Data extract:
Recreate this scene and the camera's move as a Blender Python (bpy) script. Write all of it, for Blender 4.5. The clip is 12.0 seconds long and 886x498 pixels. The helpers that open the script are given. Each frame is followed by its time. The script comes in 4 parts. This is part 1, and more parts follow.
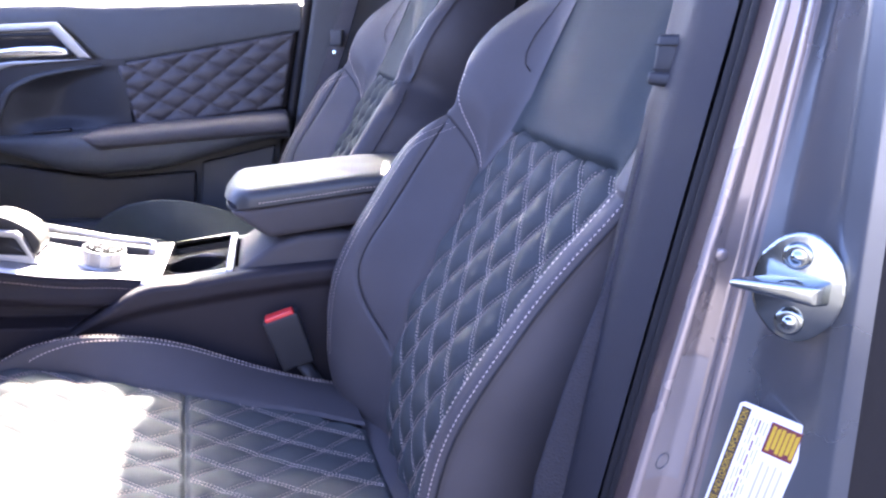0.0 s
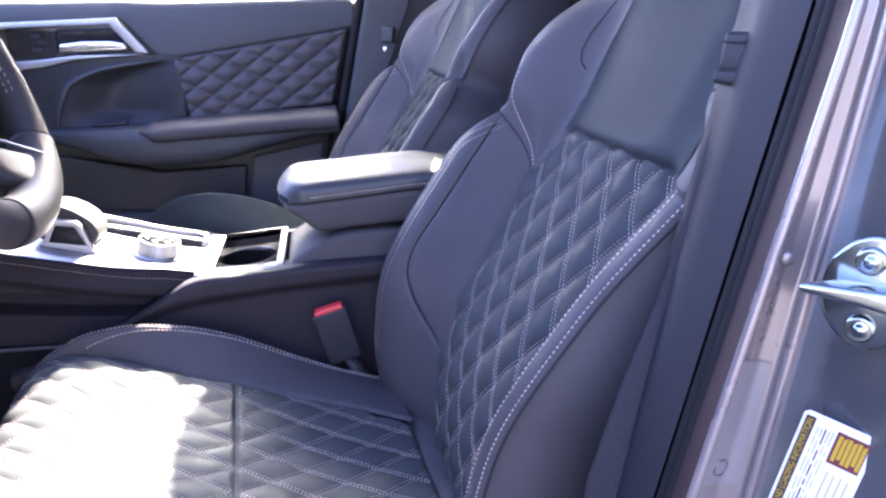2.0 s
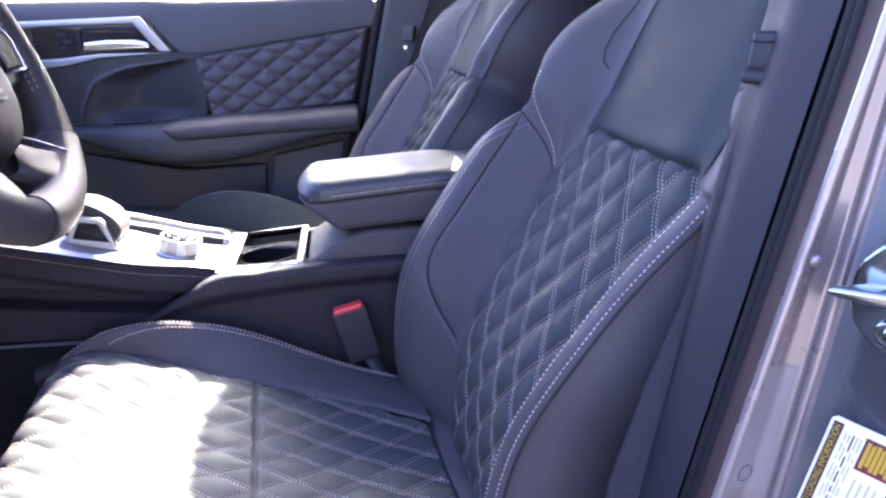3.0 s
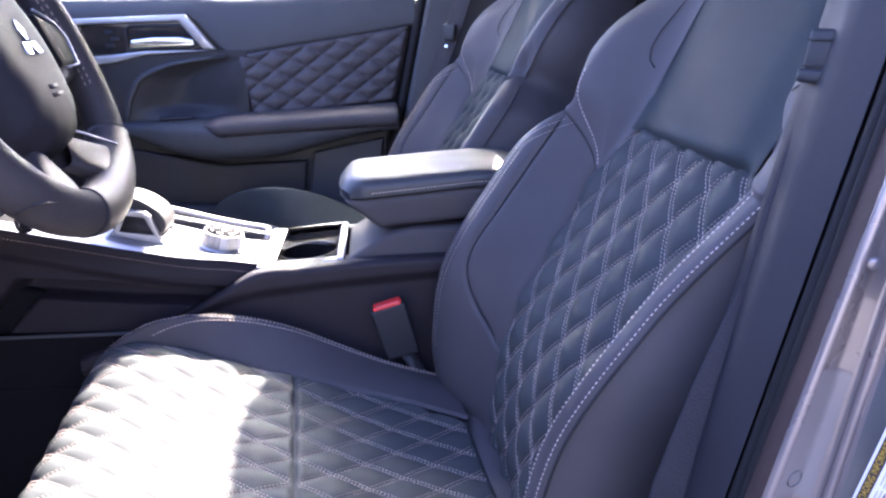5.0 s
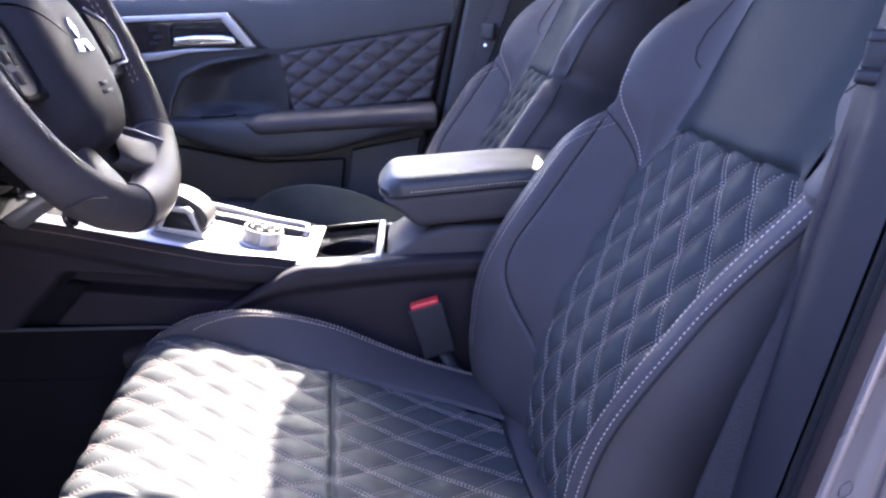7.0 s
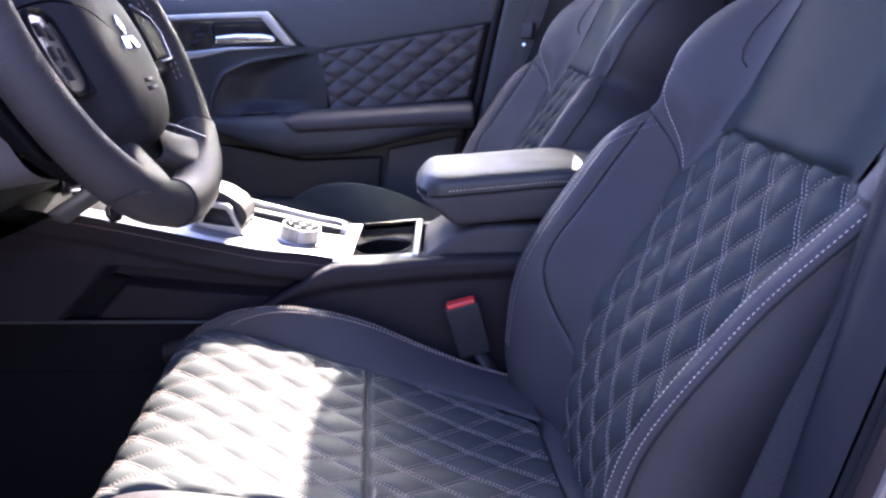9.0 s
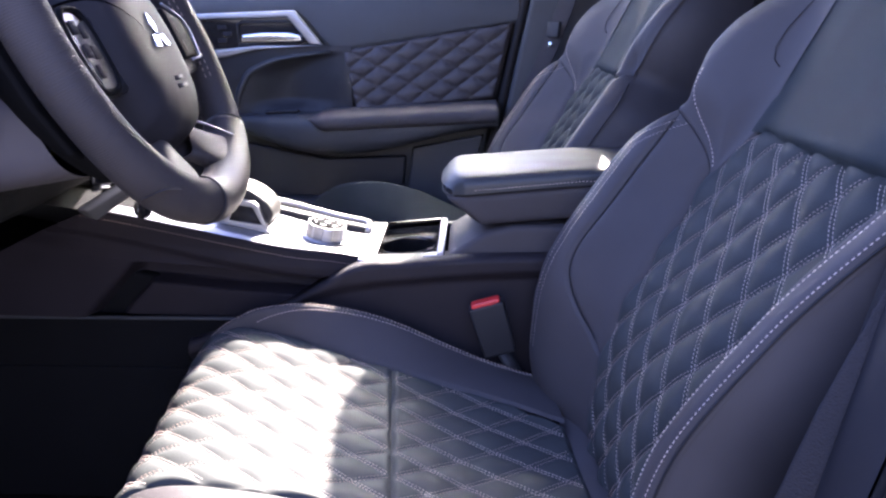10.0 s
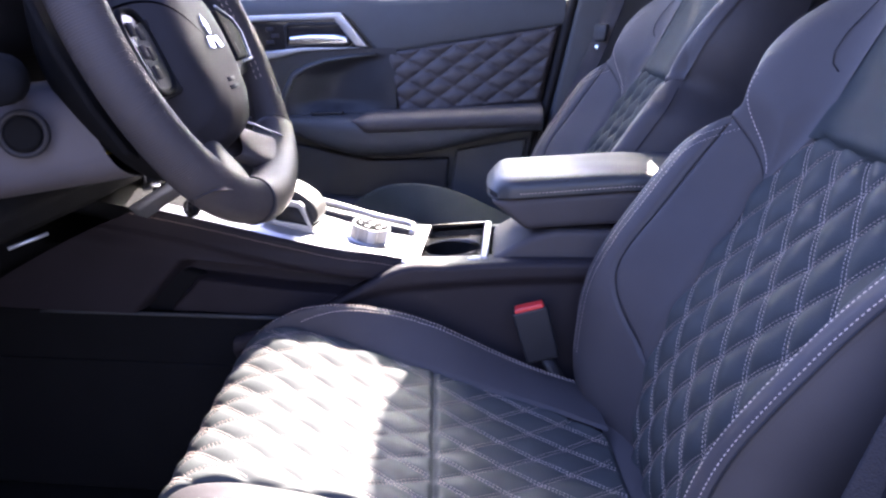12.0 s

Instruction: Take the data above and repeat it exactly, leaving each picture out.

Expected answer:
Recreate this scene and the camera's move as a Blender Python (bpy) script. Write all of it, for Blender 4.5. The clip is 12.0 seconds long and 886x498 pixels. The helpers that open the script are given. Each frame is followed by its time. The script comes in 4 parts. This is part 1, and more parts follow.
0.0 s
2.0 s
3.0 s
5.0 s
7.0 s
9.0 s
10.0 s
12.0 s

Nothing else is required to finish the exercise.